Custodia compartida

Crítica de Pedro Garay - El Día

“Custodia compartida”, de Xavier Legrand.- Si uno no supiera que se trata de la ópera prima del actor Xavier Legrand, pensaría al ver “Custodia compartida”, ganadora del León de Plata a mejor dirección en Venecia, que está frente a la obra de un avezado autor capaz de manejar géneros y tonos con experta solvencia: filme de tres actos, cada parte propone un giro sutil pero radical en la forma, cada cambio tiene una intención y es desarrollado con gran eficacia.

En la primera escena queda definida la forma de la primera parte: un padre, una madre y sus abogados discuten sobre la custodia de un chico. Él pide custodia compartida, ella pide que por favor no, jura que su ex marido ha tenido conductas inapropiadas, violentas, él desmiente. La jueza mira desaprensiva las acusaciones cruzadas, los trata de mentirosos a los dos con burocrática frialdad. Todo indica que estamos ante una nueva entrega de ese cine francés de estética realista, casi documental, que ha dado algunos de los exponentes más intensos del país europeo en los últimos tiempos, desde “Entre los muros” hasta “120 latidos por minuto”.

Legrand juega con esta forma durante la introducción: algunos comportamientos del papá parecen exasperados, pero también algunos de la madre, que se resiste a dejar que el padre vea al hijo aún cuando la jueza así lo ha dictaminado. La cinta parece en esa primera media hora retratar puntos de vista opuestos de manera ecuánime, buscando mostrar no tanto quién tiene la razón como los efectos de un divorcio en un chico, atrapado en el fuego cruzado.

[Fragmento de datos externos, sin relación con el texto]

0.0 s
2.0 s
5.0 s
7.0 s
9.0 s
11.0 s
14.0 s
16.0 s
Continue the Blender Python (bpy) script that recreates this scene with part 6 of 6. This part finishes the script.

Pero de esa descripción realista, casi periodística, la cinta se extraña minuto a minuto: el padre se revela violento, persigue a su ex, agrede a su hijo, y mientras la película avanza, durante el tramo medio, en la denuncia de la violencia doméstica, avanza hacia el terror que estalla en el final.

Algunos especialistas consideran esta caída al abismo como la porción menos interesante del filme: la lectura analítica y distanciada queda anulada ante la aparición de un villano más grande que la vida, parte de la convención de un género que rara vez apuesta por la sutileza. La película se torna más panfletaria, menos matizada.

Pero Legrand pretende escapar de esa desaprensión realista, esa distancia fría, y ensayar un relato descarnado del terror psicológico de las víctimas de violencia (el terror es, después de todo, la metafísica del cine).

El director hace gala de su manejo de las convenciones narrativas, genera efectos y atmósferas intensos con una economía de recursos y un puñado de recursos clásicos como el uso del fuera de campo, de la oscuridad y, sobre todo del silencio. En esa escena final: el silencio (clave de otra cinta valiosa que continúa en cartel, “Un lugar en silencio”) construye suspenso pero también opera como una carnal metáfora del silencio de las víctimas, de la parálisis metafísica, del pánico.